§ **Prompt**: In the listing below, find every line containing "recreates" and copy it out.

§ **Input material**:

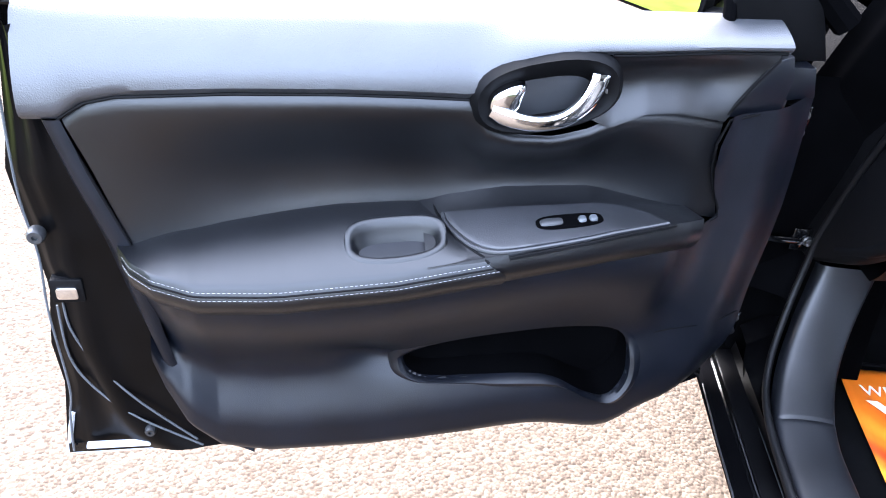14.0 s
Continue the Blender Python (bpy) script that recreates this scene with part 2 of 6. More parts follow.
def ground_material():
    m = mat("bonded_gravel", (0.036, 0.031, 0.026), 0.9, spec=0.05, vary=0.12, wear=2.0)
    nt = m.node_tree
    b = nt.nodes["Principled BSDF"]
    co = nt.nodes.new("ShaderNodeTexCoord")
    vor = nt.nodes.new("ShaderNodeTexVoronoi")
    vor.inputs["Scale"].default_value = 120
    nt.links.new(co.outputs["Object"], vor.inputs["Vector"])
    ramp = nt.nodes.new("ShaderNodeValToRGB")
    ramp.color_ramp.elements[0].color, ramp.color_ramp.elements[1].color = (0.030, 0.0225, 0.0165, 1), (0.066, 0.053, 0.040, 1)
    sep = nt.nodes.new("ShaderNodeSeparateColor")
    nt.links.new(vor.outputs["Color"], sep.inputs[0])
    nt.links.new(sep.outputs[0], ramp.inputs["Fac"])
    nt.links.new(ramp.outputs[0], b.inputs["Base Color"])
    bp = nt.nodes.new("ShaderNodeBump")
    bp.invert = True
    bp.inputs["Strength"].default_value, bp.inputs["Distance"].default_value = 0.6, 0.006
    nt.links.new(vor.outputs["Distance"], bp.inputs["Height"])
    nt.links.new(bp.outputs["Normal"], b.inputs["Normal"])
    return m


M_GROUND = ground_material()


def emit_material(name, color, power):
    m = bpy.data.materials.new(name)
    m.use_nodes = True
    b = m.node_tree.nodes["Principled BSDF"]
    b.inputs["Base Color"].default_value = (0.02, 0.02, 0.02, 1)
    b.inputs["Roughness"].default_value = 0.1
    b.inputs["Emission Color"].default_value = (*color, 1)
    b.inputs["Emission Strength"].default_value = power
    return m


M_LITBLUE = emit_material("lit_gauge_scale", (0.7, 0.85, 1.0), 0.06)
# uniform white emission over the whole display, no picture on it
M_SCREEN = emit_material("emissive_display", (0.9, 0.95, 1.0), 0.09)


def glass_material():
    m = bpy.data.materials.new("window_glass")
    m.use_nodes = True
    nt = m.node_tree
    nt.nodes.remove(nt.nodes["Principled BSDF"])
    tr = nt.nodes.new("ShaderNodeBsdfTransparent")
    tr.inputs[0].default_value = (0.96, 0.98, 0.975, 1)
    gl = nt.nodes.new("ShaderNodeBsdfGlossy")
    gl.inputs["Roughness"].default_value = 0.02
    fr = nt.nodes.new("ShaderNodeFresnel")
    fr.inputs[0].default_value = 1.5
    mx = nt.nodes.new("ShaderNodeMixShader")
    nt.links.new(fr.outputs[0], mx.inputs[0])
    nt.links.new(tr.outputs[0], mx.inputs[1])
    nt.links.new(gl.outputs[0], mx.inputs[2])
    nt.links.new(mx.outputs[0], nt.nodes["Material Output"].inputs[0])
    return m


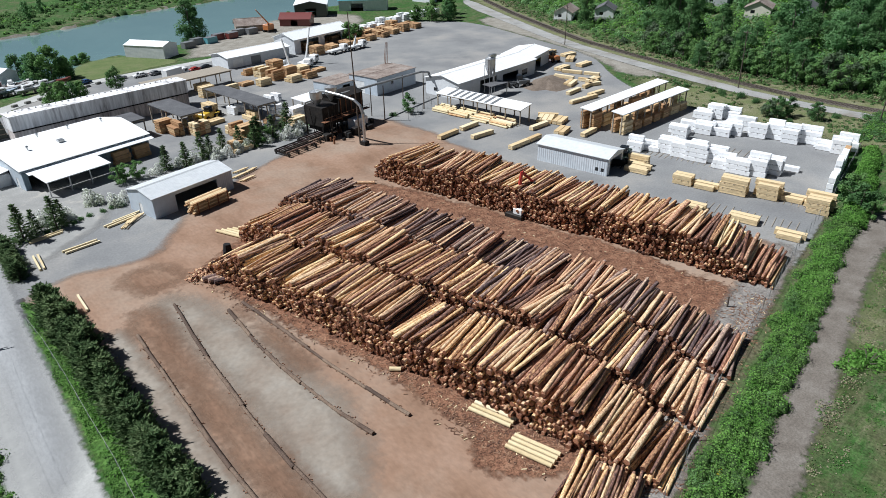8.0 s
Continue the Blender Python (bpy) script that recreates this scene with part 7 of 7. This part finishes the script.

---

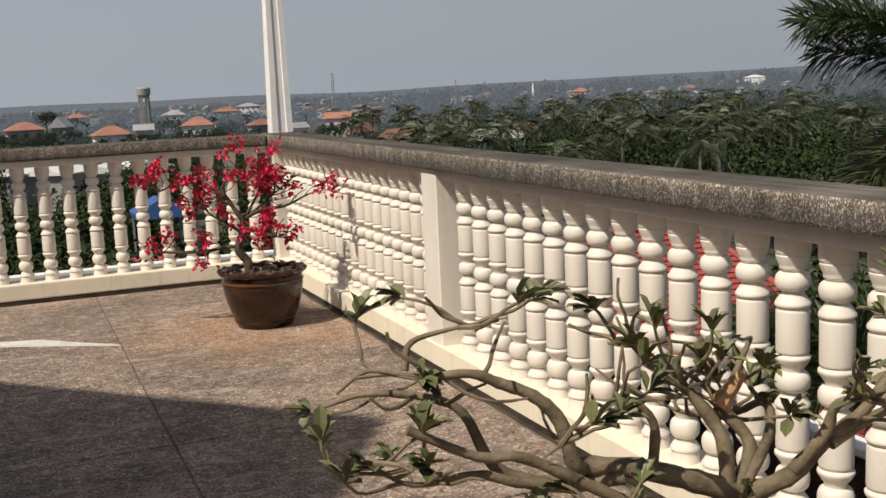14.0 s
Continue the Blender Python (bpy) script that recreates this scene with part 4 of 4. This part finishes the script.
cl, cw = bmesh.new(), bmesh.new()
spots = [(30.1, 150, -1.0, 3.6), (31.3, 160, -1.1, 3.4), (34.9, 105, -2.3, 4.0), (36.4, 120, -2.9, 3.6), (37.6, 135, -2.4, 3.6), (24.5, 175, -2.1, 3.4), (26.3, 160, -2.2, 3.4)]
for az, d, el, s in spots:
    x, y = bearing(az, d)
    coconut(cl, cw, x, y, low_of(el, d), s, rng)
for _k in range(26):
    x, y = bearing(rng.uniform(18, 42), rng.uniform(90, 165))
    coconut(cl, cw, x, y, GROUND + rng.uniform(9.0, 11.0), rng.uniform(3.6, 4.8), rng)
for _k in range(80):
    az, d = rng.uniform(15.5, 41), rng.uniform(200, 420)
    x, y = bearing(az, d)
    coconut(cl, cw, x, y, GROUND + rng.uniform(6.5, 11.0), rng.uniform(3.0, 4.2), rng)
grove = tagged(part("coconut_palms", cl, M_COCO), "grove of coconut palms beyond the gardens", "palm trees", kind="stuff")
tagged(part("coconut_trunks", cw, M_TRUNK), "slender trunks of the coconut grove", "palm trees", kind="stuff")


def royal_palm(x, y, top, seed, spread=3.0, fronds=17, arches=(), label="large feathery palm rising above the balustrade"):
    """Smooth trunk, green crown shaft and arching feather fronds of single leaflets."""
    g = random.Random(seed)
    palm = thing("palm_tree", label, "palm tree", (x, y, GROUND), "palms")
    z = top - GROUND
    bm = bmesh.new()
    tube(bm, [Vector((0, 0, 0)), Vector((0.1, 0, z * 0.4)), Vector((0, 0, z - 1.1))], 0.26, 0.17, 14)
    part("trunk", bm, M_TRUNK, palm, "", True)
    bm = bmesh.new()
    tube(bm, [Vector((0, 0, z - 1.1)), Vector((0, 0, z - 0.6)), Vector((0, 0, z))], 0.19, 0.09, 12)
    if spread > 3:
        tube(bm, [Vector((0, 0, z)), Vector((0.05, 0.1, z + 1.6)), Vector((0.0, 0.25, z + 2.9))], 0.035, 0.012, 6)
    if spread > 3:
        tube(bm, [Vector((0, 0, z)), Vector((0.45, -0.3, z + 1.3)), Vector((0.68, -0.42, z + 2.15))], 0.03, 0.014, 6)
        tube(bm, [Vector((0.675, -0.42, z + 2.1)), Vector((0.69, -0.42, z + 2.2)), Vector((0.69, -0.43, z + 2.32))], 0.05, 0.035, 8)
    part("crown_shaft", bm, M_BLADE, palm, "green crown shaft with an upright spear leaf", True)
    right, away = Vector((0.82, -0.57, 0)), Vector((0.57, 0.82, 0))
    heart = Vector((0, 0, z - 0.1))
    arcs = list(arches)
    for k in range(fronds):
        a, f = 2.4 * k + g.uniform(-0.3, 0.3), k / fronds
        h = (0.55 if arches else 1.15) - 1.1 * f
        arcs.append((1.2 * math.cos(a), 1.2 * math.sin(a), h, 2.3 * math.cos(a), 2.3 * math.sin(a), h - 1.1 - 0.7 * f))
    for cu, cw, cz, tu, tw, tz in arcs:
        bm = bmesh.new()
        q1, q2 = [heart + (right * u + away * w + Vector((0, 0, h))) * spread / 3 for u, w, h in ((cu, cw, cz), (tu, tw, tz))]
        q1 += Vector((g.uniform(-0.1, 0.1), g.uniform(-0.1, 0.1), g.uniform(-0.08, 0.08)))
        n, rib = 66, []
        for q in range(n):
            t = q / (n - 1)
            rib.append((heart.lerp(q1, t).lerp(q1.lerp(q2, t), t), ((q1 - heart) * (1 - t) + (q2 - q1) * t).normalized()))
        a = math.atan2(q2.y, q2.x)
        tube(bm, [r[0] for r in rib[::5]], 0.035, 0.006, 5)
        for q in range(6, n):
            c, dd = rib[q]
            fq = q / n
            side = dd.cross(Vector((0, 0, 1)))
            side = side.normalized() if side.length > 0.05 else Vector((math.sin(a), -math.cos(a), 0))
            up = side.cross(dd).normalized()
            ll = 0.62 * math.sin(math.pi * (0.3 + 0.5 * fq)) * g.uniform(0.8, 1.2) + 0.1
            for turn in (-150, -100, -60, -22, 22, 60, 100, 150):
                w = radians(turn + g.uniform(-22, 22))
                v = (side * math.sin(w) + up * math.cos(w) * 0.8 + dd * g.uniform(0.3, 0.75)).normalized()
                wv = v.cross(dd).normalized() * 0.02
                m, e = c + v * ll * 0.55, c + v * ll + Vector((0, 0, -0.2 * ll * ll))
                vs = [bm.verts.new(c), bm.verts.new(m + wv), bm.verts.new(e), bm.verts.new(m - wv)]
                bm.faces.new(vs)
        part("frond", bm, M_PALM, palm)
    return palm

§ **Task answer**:
Continue the Blender Python (bpy) script that recreates this scene with part 2 of 6. More parts follow.
Continue the Blender Python (bpy) script that recreates this scene with part 7 of 7. This part finishes the script.
Continue the Blender Python (bpy) script that recreates this scene with part 4 of 4. This part finishes the script.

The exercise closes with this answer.